When people lose faith in the soundness of banks and
withdraw currency, their actions, unless offset by actions
of the central bank, reduce money stock. In the early 1930s
the Federal Reserve did not act to offset the effects of the
currency drain on the banks, and much of the decline in
money stock resulted from the public's substitution of
currency for bank deposits. The process illustrates an
important amplifying feedback
relationship. The withdrawal of deposits from banks reduced
money stock, which caused income to drop, the drop in income
caused bankruptcies and made people question whether or not
their banks were still sound. In their concern they withdrew
more money from banks, which tended to cause a further
reduction in money, etc.
Expectations--and luck--played an important role in
stopping Germany's hyperinflation. Hjalmar
Schacht, became Currency Commissioner in November of
1923. He immediately introduced a new currency, the
rentenmark. A strike of Berlin printers made
rentenmarks scarce. People waited in line to convert their
old marks into rentenmarks--they desired to get out of marks
into anything that might retain value. Because people
thought rentenmarks were scarce and expected them to keep
their value, people hoarded them, which gave rentenmarks a
much lower velocity of circulation than the old marks had.
The government was able to issue them at a fairly rapid rate
without a renewal of inflation, giving it time to get its
fiscal house in order. (The government had relied heavily on
borrowing to finance World War I, believing that the war
would be short and that Germany would win and be able to
force its opponents to pay for the war. It did not raise
taxes, and continued to rely on borrowing after the war. In
fiscal year 1920-21, only about 40% of government
expenditures were raised through taxes.) Germans were ready
and eager for a stable money, and wanted to believe that the
rentenmark would be such a money. If they had not believed
that it would retain value, the Great Inflation would have
continued.
Though all economists believe that expectations matter,
how they matter and which expectations matter remain subject
to controversy. For example, the Keynesian emphasis on the
role of autonomous investment as a cause of fluctuations in
business activity is based on expectations. Keynes thought
expectations were sometimes erratic and not always
explainable. He referred to the "animal spirits" of
businessmen, and believed that speculative binges were
important not only in the stock market but in investment
decisions.

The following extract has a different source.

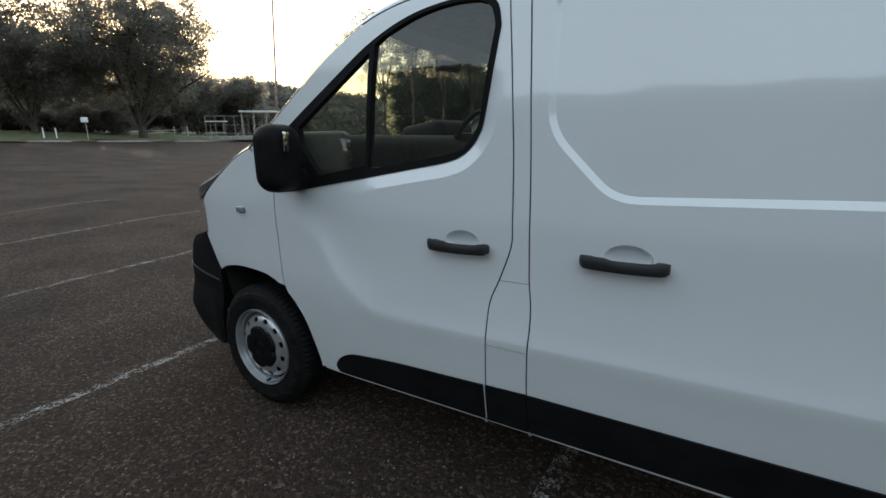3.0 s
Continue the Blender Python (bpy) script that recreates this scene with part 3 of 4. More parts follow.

Thus, if for unexplainable reasons businessmen
become optimistic, investment will rise, and pull business
activity with it.
Other economists see less importance in autonomous shifts
in investment because they see businessmen not as
speculative investors moved by erratic expectations, but as
cold-hearted and clear-headed evaluators of available
evidence who are searching for profit opportunities. In this
world of rational expectations, investment does not play an
active role in business fluctuations, but a passive one.
Investment changes when conditions, such as demand for
products or the availability of funds, changes.
If expectations do not instantly reflect the state of the
world but are formed as learn about our economic
environment, adjustment of the entire economy to an
autonomous change will take time. We have looked at a number
of places in which lags occur in adjustment because it takes
time to distinguish permanent changes from temporary
changes. In a world of perfect expectations and perfect
mobility, a world of no lags, there should be no recessions.
Prices should adjust to any level of total demand to insure
full output. This clearly does not happen in the real world.
In the case of the Great Depression, real GNP did exceed its
level of 1929 until 1939 (though it would have passed it in
1937 had not the recession of 1937-38 occurred). On the
other hand, the dislocations caused by the sudden end of
German hyperinflation in 1923 were remarkably small.